If you don’t know the story, the Prodigal Son asks for his inheritance early, runs off and blows it all, feels ashamed about it and comes home. This is where I pick up the story.

What these parables have in common is unconditional love. That’s hard as a father. My son is in the “fearful Fours” (though I’ve heard different versions of that first f-word, if you know what I mean). When he’s being especially disobedient and is disciplined, he’s quick to lash out in anger, “I don’t like you!” The first few times he did that it hurt me greatly. But then I understood that he didn’t mean it. I forgave him. He continues to say that from time to time. And each time I tell him that it hurts, but I understand and forgive him.

Isn’t this that attitude that God has towards us? We sin, and sin, and sin. We reject him daily, only turning to him when we’re in trouble. Yet we want everything he has to offer us. So what does God do? He tells us, “I understand. I forgive you. I love you.”

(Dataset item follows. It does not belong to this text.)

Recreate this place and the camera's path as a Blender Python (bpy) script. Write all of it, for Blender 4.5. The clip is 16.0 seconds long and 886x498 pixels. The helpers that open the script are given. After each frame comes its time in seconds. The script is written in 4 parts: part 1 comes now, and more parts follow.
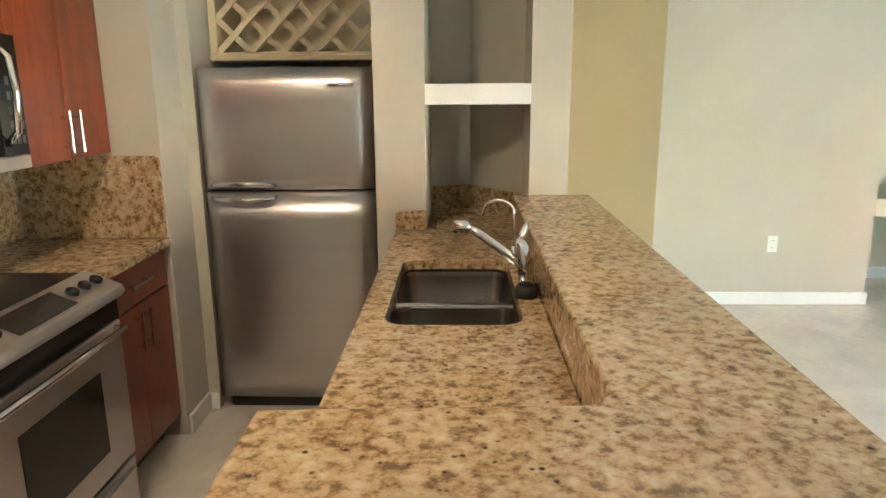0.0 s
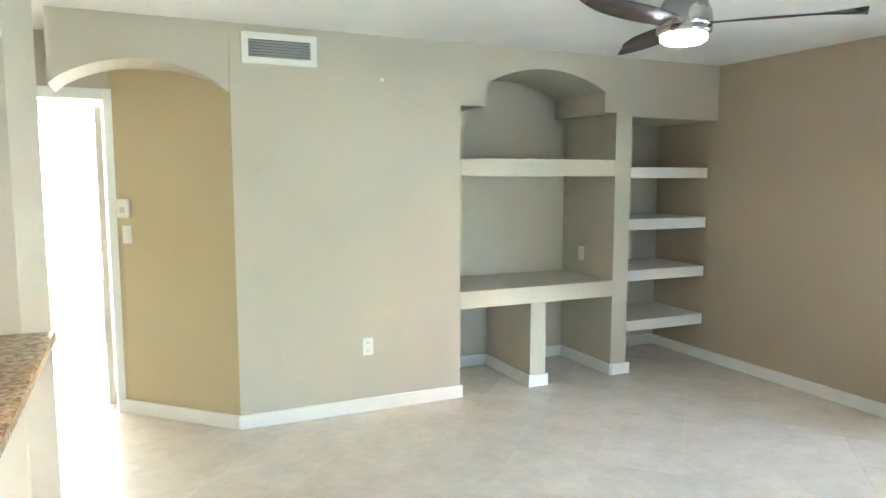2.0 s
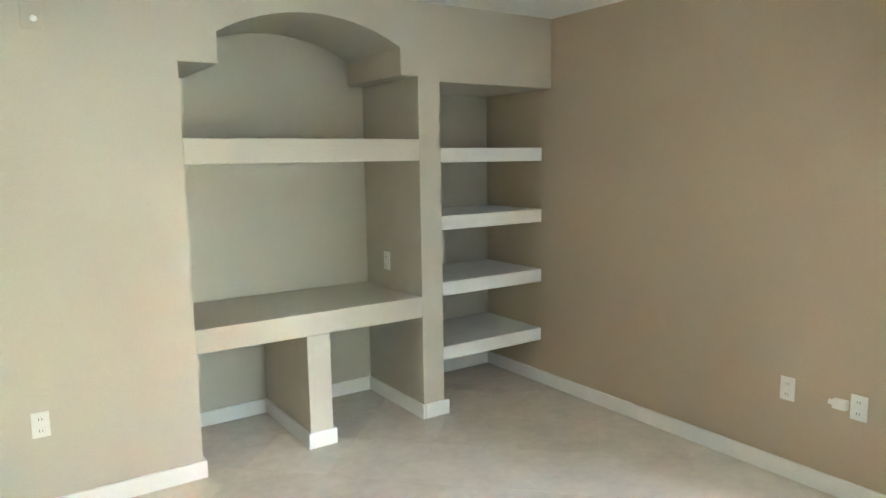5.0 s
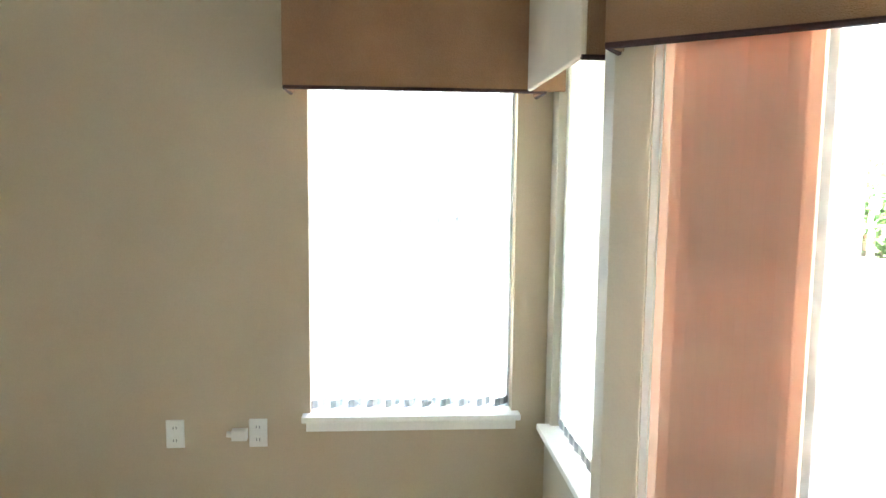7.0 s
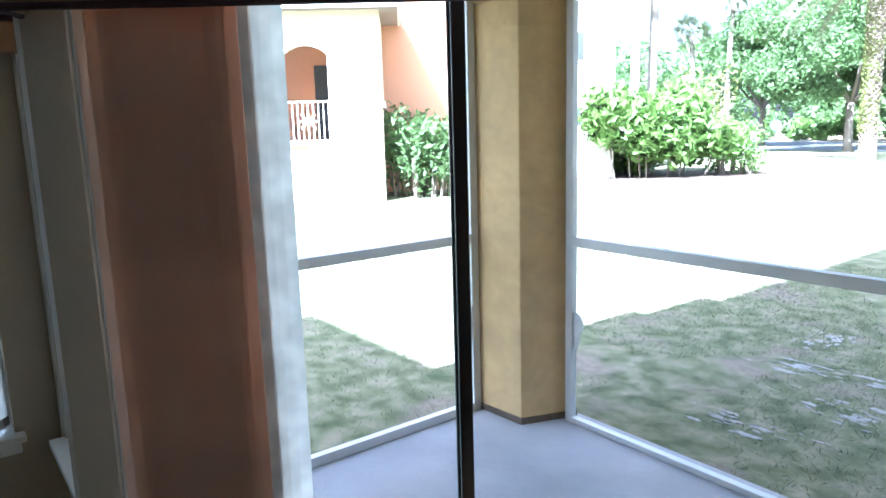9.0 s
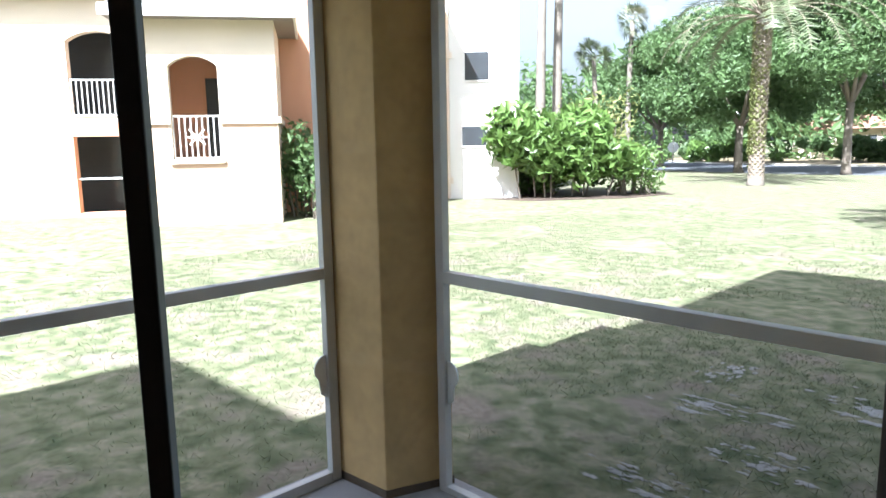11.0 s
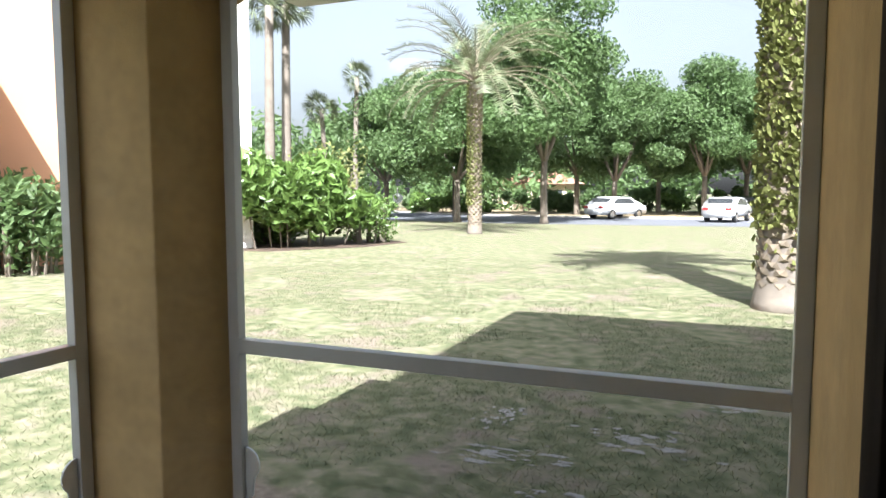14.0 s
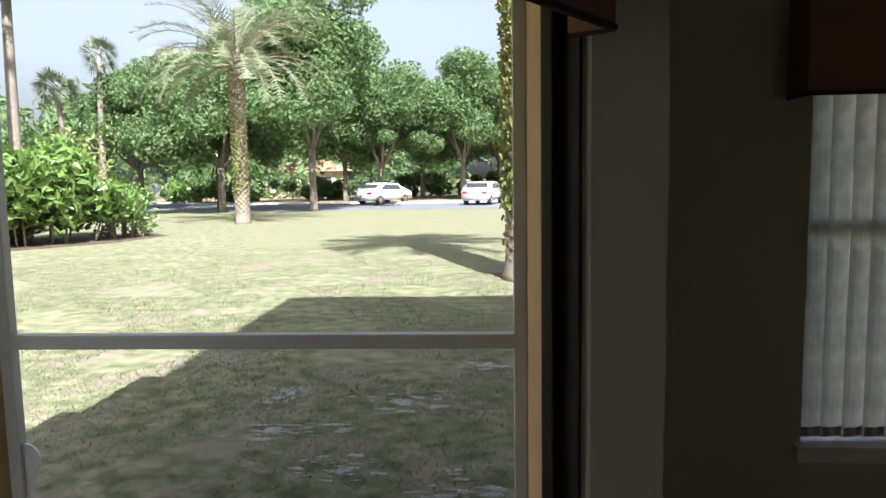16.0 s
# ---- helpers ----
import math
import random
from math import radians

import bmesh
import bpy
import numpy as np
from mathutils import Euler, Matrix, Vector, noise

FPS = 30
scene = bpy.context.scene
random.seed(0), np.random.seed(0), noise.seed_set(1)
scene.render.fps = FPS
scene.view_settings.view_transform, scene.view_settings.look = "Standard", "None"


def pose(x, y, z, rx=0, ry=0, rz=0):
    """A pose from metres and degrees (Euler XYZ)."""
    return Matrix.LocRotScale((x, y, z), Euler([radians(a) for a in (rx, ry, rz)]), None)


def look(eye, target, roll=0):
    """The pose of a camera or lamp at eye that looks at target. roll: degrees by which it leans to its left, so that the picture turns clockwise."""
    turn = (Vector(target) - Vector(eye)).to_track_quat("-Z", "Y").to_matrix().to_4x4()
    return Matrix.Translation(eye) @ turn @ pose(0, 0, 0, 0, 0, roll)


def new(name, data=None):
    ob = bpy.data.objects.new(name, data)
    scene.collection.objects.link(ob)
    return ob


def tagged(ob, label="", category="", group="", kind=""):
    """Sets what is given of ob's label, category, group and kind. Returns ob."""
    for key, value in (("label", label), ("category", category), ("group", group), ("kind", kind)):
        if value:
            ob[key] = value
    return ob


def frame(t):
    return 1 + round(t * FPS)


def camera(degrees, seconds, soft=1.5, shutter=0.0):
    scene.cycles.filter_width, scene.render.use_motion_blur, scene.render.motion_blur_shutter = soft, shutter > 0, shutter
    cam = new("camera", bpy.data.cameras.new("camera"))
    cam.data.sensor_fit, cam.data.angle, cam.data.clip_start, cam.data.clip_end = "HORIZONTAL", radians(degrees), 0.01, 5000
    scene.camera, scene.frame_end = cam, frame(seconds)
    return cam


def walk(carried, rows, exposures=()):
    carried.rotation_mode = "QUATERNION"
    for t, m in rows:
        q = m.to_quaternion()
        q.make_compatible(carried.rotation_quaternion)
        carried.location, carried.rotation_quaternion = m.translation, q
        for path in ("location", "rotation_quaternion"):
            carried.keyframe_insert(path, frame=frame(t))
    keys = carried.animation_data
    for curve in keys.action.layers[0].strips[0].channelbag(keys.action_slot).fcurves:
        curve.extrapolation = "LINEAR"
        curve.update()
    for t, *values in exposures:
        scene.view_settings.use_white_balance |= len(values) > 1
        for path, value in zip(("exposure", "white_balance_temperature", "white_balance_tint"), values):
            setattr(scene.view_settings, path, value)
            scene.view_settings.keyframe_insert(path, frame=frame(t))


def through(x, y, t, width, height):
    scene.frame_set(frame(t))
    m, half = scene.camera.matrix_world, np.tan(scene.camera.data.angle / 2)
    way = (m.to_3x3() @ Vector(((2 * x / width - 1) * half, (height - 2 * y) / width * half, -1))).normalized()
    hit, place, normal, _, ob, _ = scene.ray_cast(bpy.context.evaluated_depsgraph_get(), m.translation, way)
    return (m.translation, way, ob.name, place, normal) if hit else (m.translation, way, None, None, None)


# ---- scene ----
cam = camera(66.0, 16.0)
PATH = [
    (0, (0.803, 0.466, 1.525), (0.755, 2.412, 1.062), -0.4),
    (0.5, (0.991, 0.52, 1.5), (1.241, 2.454, 1.055), -0.9),
    (1, (1.145, 0.602, 1.485), (1.662, 2.498, 1.117), -1.2),
    (1.5, (1.313, 0.749, 1.5), (2.024, 2.602, 1.25), -0.6),
    (2, (1.615, 0.914, 1.563), (2.434, 2.726, 1.352), 0.0),
    (2.5, (1.831, 0.984, 1.613), (2.726, 2.758, 1.384), 0.3),
    (3, (2.072, 1.076, 1.602), (2.971, 2.843, 1.335), -0.2),
    (5.5, (3.015, 2.034, 1.577), (4.305, 3.54, 1.318), -1.5),
    (6, (3.132, 2.278, 1.573), (4.766, 3.399, 1.301), -1.7),
    (6.5, (3.157, 2.43, 1.476), (5.073, 2.97, 1.255), -0.65),
    (7, (3.319, 2.615, 1.472), (5.303, 2.479, 1.265), 0.6),
    (7.5, (3.278, 2.609, 1.462), (5.194, 2.066, 1.277), 0.3),
    (8, (3.279, 2.501, 1.489), (5.097, 1.699, 1.253), -0.1),
    (8.5, (3.255, 2.41, 1.476), (4.945, 1.378, 1.195), -1.1),
    (9, (3.318, 2.3, 1.527), (4.883, 1.104, 1.18), -1.6),
    (9.2, (3.353, 2.256, 1.527), (4.873, 1.007, 1.169), -1.5),
    (11.3, (3.711, 1.6, 1.473), (5.072, 0.162, 1.193), -0.7),
    (11.5, (3.792, 1.544, 1.457), (5.107, 0.061, 1.192), -0.4),
    (12, (3.951, 1.491, 1.453), (5.103, -0.132, 1.247), 0.3),
    (12.5, (3.953, 1.575, 1.479), (4.934, -0.161, 1.326), -0.0),
    (13, (4.028, 1.587, 1.483), (4.887, -0.215, 1.354), -0.1),
    (13.5, (4.048, 1.602, 1.483), (4.852, -0.223, 1.333), -0.2),
    (14, (4.061, 1.618, 1.481), (4.825, -0.223, 1.319), -0.1),
    (14.5, (4.047, 1.663, 1.479), (4.767, -0.196, 1.313), 0.0),
    (15, (4.017, 1.736, 1.471), (4.681, -0.141, 1.278), -0.4),
    (15.5, (4.003, 1.841, 1.472), (4.482, -0.088, 1.249), -0.7),
    (16, (3.987, 1.942, 1.488), (4.108, -0.044, 1.282), -1.0),
]
EXPOSURES = [(0, 7.0, 5550, 13), (0.5, 7.0, 5350, 13), (1.5, 6.95, 5200, 12), (2.2, 6.95, 5250, 13), (3.2, 6.45, 5300, 13), (5.5, 6.95, 5550, 13), (6.5, 6.85, 5450, 12), (7.5, 6.45, 5250, 11),
             (8.2, 5.3, 4900, 12), (8.6, 4.45, 4700, 13), (9.2, 3.7, 4850, 15), (11.3, 2.4, 5500, 15), (13, 2.3, 5800, 16), (16, 2.1, 5950, 16)]
walk(cam, [(t, look(eye, target, roll)) for t, eye, target, roll in PATH], EXPOSURES)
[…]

It doesn’t take my son long to get over his anger with me. Just the other night we were butting heads and clashing wills. After some time to cool off he comes up to me and told me, “I always like you.” I was surprised! It wasn’t ten minutes earlier that he told me the opposite! He surprised me again last night when he told me out of the blue, “You’re always my friend.” There’s no better Father’s Day present I could ever get. I pray this is always true.